BEGIN RECORDED INFORMATION

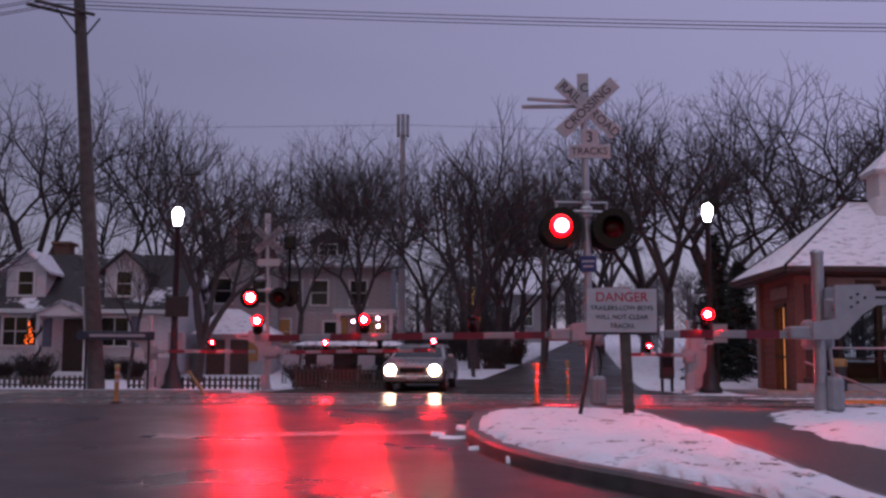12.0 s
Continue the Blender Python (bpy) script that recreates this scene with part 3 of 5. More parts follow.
def gate_hub(arm, way, k=1.0, sides=(-0.22, 0.17)):
    """The S-shaped plates and counterweights that swing with the arm."""
    w = -way
    poly = [(-0.5, -0.5), (-0.5, -0.24), (-0.16, -0.2), (-0.16, 0.28), (-0.12, 0.31), (0.4, 0.32), (0.45, 0.28), (0.46, 0.22), (0.74, 0.22), (0.81, 0.18), (0.82, 0.1), (0.76, 0.04), (0.5, 0.03), (0.24, -0.14), (-0.04, -0.44), (-0.12, -0.5)]
    for y in sides:
        part("counterweight", Shape().prism([(a * w * k, b * k) for a, b in poly], y * k, (y + 0.05) * k, "y"), M_GREY, arm, "grey cast counterweight plate")
    for a, b in ((0.08, 0.12), (0.18, 0.17), (0.18, 0.05), (0.29, 0.12), (0.08, -0.02)):
        part("bolt", Shape().rod((a * w * k, (sides[0] - 0.003) * k, b * k), (a * w * k, (sides[0] - 0.02) * k, b * k), 0.02 * k, n=10), M_STEELDARK, arm)
    part("slot", Shape().box(min(0.45 * w, 0.74 * w) * k, (sides[0] - 0.008) * k, 0.11 * k, max(0.45 * w, 0.74 * w) * k, (sides[0] - 0.002) * k, 0.14 * k), M_STEELDARK, arm)
    lo, hi = min(-0.82 * w, -0.5 * w) * k, max(-0.82 * w, -0.5 * w) * k
    part("clamp", Shape().box(lo, (sides[0] + 0.05) * k, -0.49 * k, hi, sides[1] * k, -0.31 * k, 0.02), M_GREY, arm, "grey arm clamp")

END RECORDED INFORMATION

Go through the material above and print all of it exactly, except the pictures.

12.0 s
Continue the Blender Python (bpy) script that recreates this scene with part 3 of 5. More parts follow.
def gate_hub(arm, way, k=1.0, sides=(-0.22, 0.17)):
    """The S-shaped plates and counterweights that swing with the arm."""
    w = -way
    poly = [(-0.5, -0.5), (-0.5, -0.24), (-0.16, -0.2), (-0.16, 0.28), (-0.12, 0.31), (0.4, 0.32), (0.45, 0.28), (0.46, 0.22), (0.74, 0.22), (0.81, 0.18), (0.82, 0.1), (0.76, 0.04), (0.5, 0.03), (0.24, -0.14), (-0.04, -0.44), (-0.12, -0.5)]
    for y in sides:
        part("counterweight", Shape().prism([(a * w * k, b * k) for a, b in poly], y * k, (y + 0.05) * k, "y"), M_GREY, arm, "grey cast counterweight plate")
    for a, b in ((0.08, 0.12), (0.18, 0.17), (0.18, 0.05), (0.29, 0.12), (0.08, -0.02)):
        part("bolt", Shape().rod((a * w * k, (sides[0] - 0.003) * k, b * k), (a * w * k, (sides[0] - 0.02) * k, b * k), 0.02 * k, n=10), M_STEELDARK, arm)
    part("slot", Shape().box(min(0.45 * w, 0.74 * w) * k, (sides[0] - 0.008) * k, 0.11 * k, max(0.45 * w, 0.74 * w) * k, (sides[0] - 0.002) * k, 0.14 * k), M_STEELDARK, arm)
    lo, hi = min(-0.82 * w, -0.5 * w) * k, max(-0.82 * w, -0.5 * w) * k
    part("clamp", Shape().box(lo, (sides[0] + 0.05) * k, -0.49 * k, hi, sides[1] * k, -0.31 * k, 0.02), M_GREY, arm, "grey arm clamp")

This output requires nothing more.